What is needed:
Transcribe the entries below exactly; leave every image out.

[Entries with animation source code]
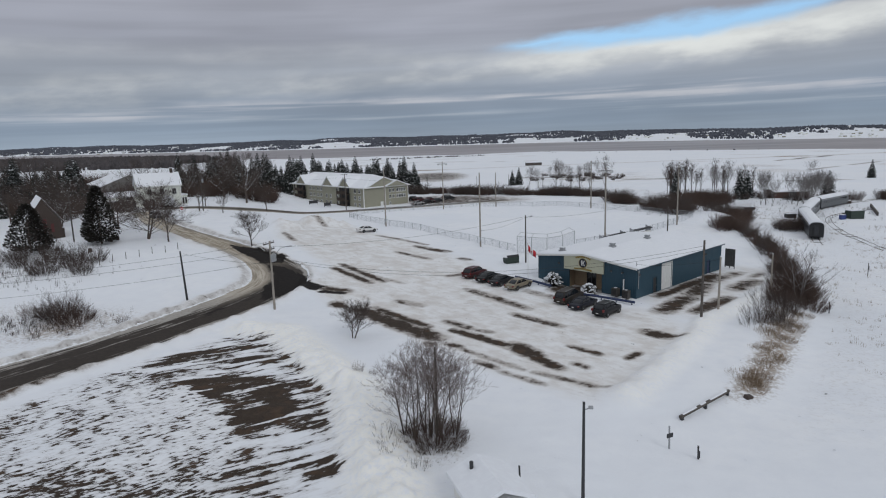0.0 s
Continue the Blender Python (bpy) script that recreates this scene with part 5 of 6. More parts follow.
# ---------------------------------------------------------------- ball field
def chain_fence(pts, h, step, label, name="chain_link_fence"):
    """Posts, top rail and wire panels along a line of places."""
    t = thing(name, pose(0, 0, 0), label, "fence", "fences round the ball field")
    for (ax, ay), (bx, by) in zip(pts, pts[1:]):
        L = math.hypot(bx - ax, by - ay)
        n = max(1, round(L / step))
        rz = math.degrees(math.atan2(by - ay, bx - ax))
        for k in range(n):
            x, y = ax + (bx - ax) * k / n, ay + (by - ay) * k / n
            x2, y2 = ax + (bx - ax) * (k + 1) / n, ay + (by - ay) * (k + 1) / n
            z, z2 = gh(x, y) - 0.05, gh(x2, y2) - 0.05
            part("post", Build().tube((x, y, z - 0.3), (x, y, z + h + 0.06), 0.045, n=6), M_GREY_METAL, t)
            part("top_rail", Build().tube((x, y, z + h), (x2, y2, z2 + h), 0.028, n=5), M_GREY_METAL, t)
            w = math.hypot(x2 - x, y2 - y)
            b = Build().face([(0, 0, 0), (w, 0, z2 - z), (w, 0, z2 - z + h), (0, 0, h)])
            part("wire_mesh", b, M_LINK, t, m=pose(x, y, z, 0, 0, rz))
    return t


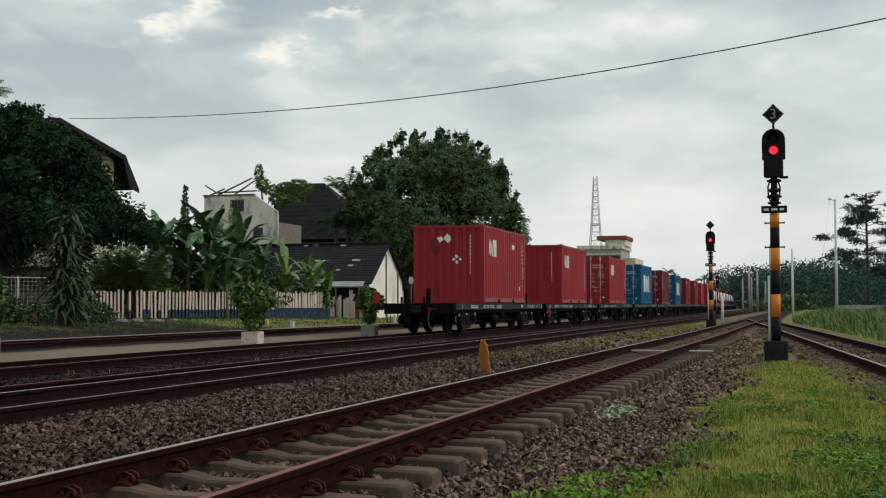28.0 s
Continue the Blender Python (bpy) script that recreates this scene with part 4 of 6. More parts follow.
def tank_container(frame_mat, label):
    c = thing("tank_container", label, "tank container", None, "tank containers on the train")
    m = M[frame_mat]
    r = 1.16
    bm = bmesh.new()
    prof = [(-2.78, 0.0), (-2.76, 0.45), (-2.66, 0.82), (-2.48, 1.05), (-2.25, r), (2.25, r), (2.48, 1.05), (2.66, 0.82), (2.76, 0.45), (2.78, 0.0)]
    n = 28
    rings = [[bm.verts.new((max(rr, 0.001) * math.cos(2 * math.pi * k / n), y, 1.33 + max(rr, 0.001) * math.sin(2 * math.pi * k / n))) for k in range(n)] for y, rr in prof]
    for a, b in zip(rings, rings[1:]):
        for k in range(n):
            bm.faces.new((a[k], b[k], b[(k + 1) % n], a[(k + 1) % n])).smooth = True
    part("tank_barrel", bm, M["tank_white"], c, "white insulated tank barrel")
    for y in (-1.5, 0, 1.5):
        bm = bmesh.new()
        tube(bm, (0, y - 0.03, 1.33), (0, y + 0.03, 1.33), r + 0.012, r + 0.012, 28)
        part("cladding_band", bm, M["galv"], c)
    h = CH
    for sy in (-1, 1):
        y = sy * (CL / 2 - 0.07)
        for sx in (-1, 1):
            bm = bmesh.new()
            box(bm, sx * 1.16 - 0.055, sx * 1.16 + 0.055, y - 0.05, y + 0.05, 0, h, 0.01)
            part("corner_post", bm, m, c)
            bm = bmesh.new()
            extrude_profile(bm, [(sx * 1.10, h - 0.62), (sx * 1.10, h - 0.13), (sx * 0.72, h - 0.13)], y - 0.03, y + 0.03)
            part("gusset", bm, m, c)
            bm = bmesh.new()
            extrude_profile(bm, [(sx * 1.10, 0.82), (sx * 1.10, 0.15), (sx * 0.50, 0.15)], y - 0.03, y + 0.03)
            part("gusset", bm, m, c)
        bm = bmesh.new()
        box(bm, -1.08, 1.08, y - 0.06, y + 0.06, h - 0.13, h - 0.005, 0.008)
        part("end_rail", bm, m, c)
        bm = bmesh.new()
        box(bm, -1.08, 1.08, y - 0.06, y + 0.06, 0.005, 0.15, 0.008)
        part("end_rail", bm, m, c)
        for sx in (-1, 1):
            bm = bmesh.new()
            tube(bm, (sx * 1.15, sy * (CL / 2 - 0.15), 1.0), (sx * 1.08, sy * (CL / 2 - 0.9), 0.12), 0.03, 0.03, 8)
            part("brace", bm, m, c)
    for sx in (-1, 1):
        bm = bmesh.new()
        box(bm, sx * 1.15 - 0.06, sx * 1.15 + 0.06, -CL / 2 + 0.14, CL / 2 - 0.14, 0.01, 0.12, 0.008)
        part("side_rail", bm, m, c)
        bm = bmesh.new()
        box(bm, sx * 1.17 - 0.02, sx * 1.17 + 0.02, -CL / 2 + 0.14, CL / 2 - 0.14, h - 0.06, h - 0.02, 0.008)
        part("top_rail", bm, m, c)
    bm = bmesh.new()
    box(bm, -0.25, 0.25, -2.2, 2.2, 1.33 + r + 0.01, 1.33 + r + 0.05, 0.005)
    part("walkway", bm, M["galv"], c)
    bm = bmesh.new()
    for u, z in ((-0.5, 1.7), (-0.3, 1.6), (-0.45, 1.5)):
        box(bm, u - 0.18, u + 0.18, -2.80, -2.795, z, z + 0.06)
    part("lettering", bm, M["mark_dark"], c)
    return c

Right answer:
0.0 s
Continue the Blender Python (bpy) script that recreates this scene with part 5 of 6. More parts follow.
# ---------------------------------------------------------------- ball field
def chain_fence(pts, h, step, label, name="chain_link_fence"):
    """Posts, top rail and wire panels along a line of places."""
    t = thing(name, pose(0, 0, 0), label, "fence", "fences round the ball field")
    for (ax, ay), (bx, by) in zip(pts, pts[1:]):
        L = math.hypot(bx - ax, by - ay)
        n = max(1, round(L / step))
        rz = math.degrees(math.atan2(by - ay, bx - ax))
        for k in range(n):
            x, y = ax + (bx - ax) * k / n, ay + (by - ay) * k / n
            x2, y2 = ax + (bx - ax) * (k + 1) / n, ay + (by - ay) * (k + 1) / n
            z, z2 = gh(x, y) - 0.05, gh(x2, y2) - 0.05
            part("post", Build().tube((x, y, z - 0.3), (x, y, z + h + 0.06), 0.045, n=6), M_GREY_METAL, t)
            part("top_rail", Build().tube((x, y, z + h), (x2, y2, z2 + h), 0.028, n=5), M_GREY_METAL, t)
            w = math.hypot(x2 - x, y2 - y)
            b = Build().face([(0, 0, 0), (w, 0, z2 - z), (w, 0, z2 - z + h), (0, 0, h)])
            part("wire_mesh", b, M_LINK, t, m=pose(x, y, z, 0, 0, rz))
    return t


28.0 s
Continue the Blender Python (bpy) script that recreates this scene with part 4 of 6. More parts follow.
def tank_container(frame_mat, label):
    c = thing("tank_container", label, "tank container", None, "tank containers on the train")
    m = M[frame_mat]
    r = 1.16
    bm = bmesh.new()
    prof = [(-2.78, 0.0), (-2.76, 0.45), (-2.66, 0.82), (-2.48, 1.05), (-2.25, r), (2.25, r), (2.48, 1.05), (2.66, 0.82), (2.76, 0.45), (2.78, 0.0)]
    n = 28
    rings = [[bm.verts.new((max(rr, 0.001) * math.cos(2 * math.pi * k / n), y, 1.33 + max(rr, 0.001) * math.sin(2 * math.pi * k / n))) for k in range(n)] for y, rr in prof]
    for a, b in zip(rings, rings[1:]):
        for k in range(n):
            bm.faces.new((a[k], b[k], b[(k + 1) % n], a[(k + 1) % n])).smooth = True
    part("tank_barrel", bm, M["tank_white"], c, "white insulated tank barrel")
    for y in (-1.5, 0, 1.5):
        bm = bmesh.new()
        tube(bm, (0, y - 0.03, 1.33), (0, y + 0.03, 1.33), r + 0.012, r + 0.012, 28)
        part("cladding_band", bm, M["galv"], c)
    h = CH
    for sy in (-1, 1):
        y = sy * (CL / 2 - 0.07)
        for sx in (-1, 1):
            bm = bmesh.new()
            box(bm, sx * 1.16 - 0.055, sx * 1.16 + 0.055, y - 0.05, y + 0.05, 0, h, 0.01)
            part("corner_post", bm, m, c)
            bm = bmesh.new()
            extrude_profile(bm, [(sx * 1.10, h - 0.62), (sx * 1.10, h - 0.13), (sx * 0.72, h - 0.13)], y - 0.03, y + 0.03)
            part("gusset", bm, m, c)
            bm = bmesh.new()
            extrude_profile(bm, [(sx * 1.10, 0.82), (sx * 1.10, 0.15), (sx * 0.50, 0.15)], y - 0.03, y + 0.03)
            part("gusset", bm, m, c)
        bm = bmesh.new()
        box(bm, -1.08, 1.08, y - 0.06, y + 0.06, h - 0.13, h - 0.005, 0.008)
        part("end_rail", bm, m, c)
        bm = bmesh.new()
        box(bm, -1.08, 1.08, y - 0.06, y + 0.06, 0.005, 0.15, 0.008)
        part("end_rail", bm, m, c)
        for sx in (-1, 1):
            bm = bmesh.new()
            tube(bm, (sx * 1.15, sy * (CL / 2 - 0.15), 1.0), (sx * 1.08, sy * (CL / 2 - 0.9), 0.12), 0.03, 0.03, 8)
            part("brace", bm, m, c)
    for sx in (-1, 1):
        bm = bmesh.new()
        box(bm, sx * 1.15 - 0.06, sx * 1.15 + 0.06, -CL / 2 + 0.14, CL / 2 - 0.14, 0.01, 0.12, 0.008)
        part("side_rail", bm, m, c)
        bm = bmesh.new()
        box(bm, sx * 1.17 - 0.02, sx * 1.17 + 0.02, -CL / 2 + 0.14, CL / 2 - 0.14, h - 0.06, h - 0.02, 0.008)
        part("top_rail", bm, m, c)
    bm = bmesh.new()
    box(bm, -0.25, 0.25, -2.2, 2.2, 1.33 + r + 0.01, 1.33 + r + 0.05, 0.005)
    part("walkway", bm, M["galv"], c)
    bm = bmesh.new()
    for u, z in ((-0.5, 1.7), (-0.3, 1.6), (-0.45, 1.5)):
        box(bm, u - 0.18, u + 0.18, -2.80, -2.795, z, z + 0.06)
    part("lettering", bm, M["mark_dark"], c)
    return c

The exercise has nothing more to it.